[Exercise instructions]
Beginning with the first line of the data below, reproduce every line unchanged, ending with the line that holds "grey lamp column".

[Raw data]
........

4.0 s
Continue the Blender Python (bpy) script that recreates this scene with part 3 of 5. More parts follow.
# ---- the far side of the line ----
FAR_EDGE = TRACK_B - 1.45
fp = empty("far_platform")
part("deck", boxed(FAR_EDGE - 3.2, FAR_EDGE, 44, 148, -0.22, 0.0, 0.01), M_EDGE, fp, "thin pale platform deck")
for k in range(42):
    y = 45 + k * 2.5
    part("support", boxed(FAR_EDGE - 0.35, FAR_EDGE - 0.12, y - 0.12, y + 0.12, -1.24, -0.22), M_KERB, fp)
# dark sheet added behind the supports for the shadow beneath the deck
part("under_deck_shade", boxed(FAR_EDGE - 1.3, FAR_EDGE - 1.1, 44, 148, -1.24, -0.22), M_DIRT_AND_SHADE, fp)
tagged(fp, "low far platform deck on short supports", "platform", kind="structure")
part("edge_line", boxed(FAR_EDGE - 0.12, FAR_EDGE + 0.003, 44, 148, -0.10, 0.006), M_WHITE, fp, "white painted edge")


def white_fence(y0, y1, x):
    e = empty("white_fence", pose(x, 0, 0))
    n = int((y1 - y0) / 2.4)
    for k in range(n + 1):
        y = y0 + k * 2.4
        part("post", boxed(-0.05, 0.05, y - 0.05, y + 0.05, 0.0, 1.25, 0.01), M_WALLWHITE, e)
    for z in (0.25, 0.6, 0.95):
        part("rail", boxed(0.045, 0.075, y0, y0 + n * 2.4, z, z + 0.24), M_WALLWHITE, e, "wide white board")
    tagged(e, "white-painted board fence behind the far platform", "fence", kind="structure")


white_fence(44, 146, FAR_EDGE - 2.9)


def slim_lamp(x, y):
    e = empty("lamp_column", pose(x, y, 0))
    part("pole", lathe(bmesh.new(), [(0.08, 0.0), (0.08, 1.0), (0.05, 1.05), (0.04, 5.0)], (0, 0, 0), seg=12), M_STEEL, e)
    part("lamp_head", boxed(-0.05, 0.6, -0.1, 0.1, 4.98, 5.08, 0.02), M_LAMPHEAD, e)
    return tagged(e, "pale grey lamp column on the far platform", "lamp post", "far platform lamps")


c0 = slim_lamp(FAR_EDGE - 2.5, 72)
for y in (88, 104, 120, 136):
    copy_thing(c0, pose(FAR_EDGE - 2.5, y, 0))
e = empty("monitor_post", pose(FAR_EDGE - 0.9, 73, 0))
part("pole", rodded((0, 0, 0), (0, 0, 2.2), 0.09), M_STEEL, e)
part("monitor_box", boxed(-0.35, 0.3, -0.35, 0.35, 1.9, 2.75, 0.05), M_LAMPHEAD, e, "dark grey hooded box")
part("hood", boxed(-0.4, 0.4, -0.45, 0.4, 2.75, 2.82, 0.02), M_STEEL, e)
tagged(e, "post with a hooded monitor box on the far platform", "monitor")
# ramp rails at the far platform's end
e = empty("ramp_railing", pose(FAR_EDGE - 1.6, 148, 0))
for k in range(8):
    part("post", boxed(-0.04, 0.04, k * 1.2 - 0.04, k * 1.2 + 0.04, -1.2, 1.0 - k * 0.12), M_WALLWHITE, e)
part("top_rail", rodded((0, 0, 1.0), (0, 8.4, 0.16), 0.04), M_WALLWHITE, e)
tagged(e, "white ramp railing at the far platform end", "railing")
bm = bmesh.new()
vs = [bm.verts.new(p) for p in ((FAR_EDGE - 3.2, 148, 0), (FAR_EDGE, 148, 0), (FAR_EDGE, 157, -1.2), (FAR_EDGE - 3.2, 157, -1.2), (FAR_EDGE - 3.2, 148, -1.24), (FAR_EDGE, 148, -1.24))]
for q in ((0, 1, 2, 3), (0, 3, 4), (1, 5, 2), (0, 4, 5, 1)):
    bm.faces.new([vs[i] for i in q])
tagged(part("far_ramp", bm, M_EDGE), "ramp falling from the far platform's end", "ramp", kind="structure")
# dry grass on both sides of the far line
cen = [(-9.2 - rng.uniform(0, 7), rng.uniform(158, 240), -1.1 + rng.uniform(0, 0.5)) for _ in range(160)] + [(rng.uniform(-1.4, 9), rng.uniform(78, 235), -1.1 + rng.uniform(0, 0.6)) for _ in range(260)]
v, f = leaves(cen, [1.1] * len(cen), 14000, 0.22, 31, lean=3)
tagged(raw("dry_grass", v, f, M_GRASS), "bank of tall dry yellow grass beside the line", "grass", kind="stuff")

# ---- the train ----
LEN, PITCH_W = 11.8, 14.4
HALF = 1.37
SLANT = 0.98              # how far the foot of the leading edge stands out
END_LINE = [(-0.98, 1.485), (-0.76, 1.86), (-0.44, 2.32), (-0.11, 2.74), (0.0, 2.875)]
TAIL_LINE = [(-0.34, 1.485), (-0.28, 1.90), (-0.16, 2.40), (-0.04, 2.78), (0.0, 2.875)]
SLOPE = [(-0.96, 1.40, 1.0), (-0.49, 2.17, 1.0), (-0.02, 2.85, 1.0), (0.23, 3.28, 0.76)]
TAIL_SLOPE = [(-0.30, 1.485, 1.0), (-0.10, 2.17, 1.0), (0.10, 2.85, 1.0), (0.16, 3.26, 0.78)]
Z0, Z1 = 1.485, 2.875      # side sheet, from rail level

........

[Solution to this problem]
4.0 s
Continue the Blender Python (bpy) script that recreates this scene with part 3 of 5. More parts follow.
# ---- the far side of the line ----
FAR_EDGE = TRACK_B - 1.45
fp = empty("far_platform")
part("deck", boxed(FAR_EDGE - 3.2, FAR_EDGE, 44, 148, -0.22, 0.0, 0.01), M_EDGE, fp, "thin pale platform deck")
for k in range(42):
    y = 45 + k * 2.5
    part("support", boxed(FAR_EDGE - 0.35, FAR_EDGE - 0.12, y - 0.12, y + 0.12, -1.24, -0.22), M_KERB, fp)
# dark sheet added behind the supports for the shadow beneath the deck
part("under_deck_shade", boxed(FAR_EDGE - 1.3, FAR_EDGE - 1.1, 44, 148, -1.24, -0.22), M_DIRT_AND_SHADE, fp)
tagged(fp, "low far platform deck on short supports", "platform", kind="structure")
part("edge_line", boxed(FAR_EDGE - 0.12, FAR_EDGE + 0.003, 44, 148, -0.10, 0.006), M_WHITE, fp, "white painted edge")


def white_fence(y0, y1, x):
    e = empty("white_fence", pose(x, 0, 0))
    n = int((y1 - y0) / 2.4)
    for k in range(n + 1):
        y = y0 + k * 2.4
        part("post", boxed(-0.05, 0.05, y - 0.05, y + 0.05, 0.0, 1.25, 0.01), M_WALLWHITE, e)
    for z in (0.25, 0.6, 0.95):
        part("rail", boxed(0.045, 0.075, y0, y0 + n * 2.4, z, z + 0.24), M_WALLWHITE, e, "wide white board")
    tagged(e, "white-painted board fence behind the far platform", "fence", kind="structure")


white_fence(44, 146, FAR_EDGE - 2.9)


def slim_lamp(x, y):
    e = empty("lamp_column", pose(x, y, 0))
    part("pole", lathe(bmesh.new(), [(0.08, 0.0), (0.08, 1.0), (0.05, 1.05), (0.04, 5.0)], (0, 0, 0), seg=12), M_STEEL, e)
    part("lamp_head", boxed(-0.05, 0.6, -0.1, 0.1, 4.98, 5.08, 0.02), M_LAMPHEAD, e)
    return tagged(e, "pale grey lamp column on the far platform", "lamp post", "far platform lamps")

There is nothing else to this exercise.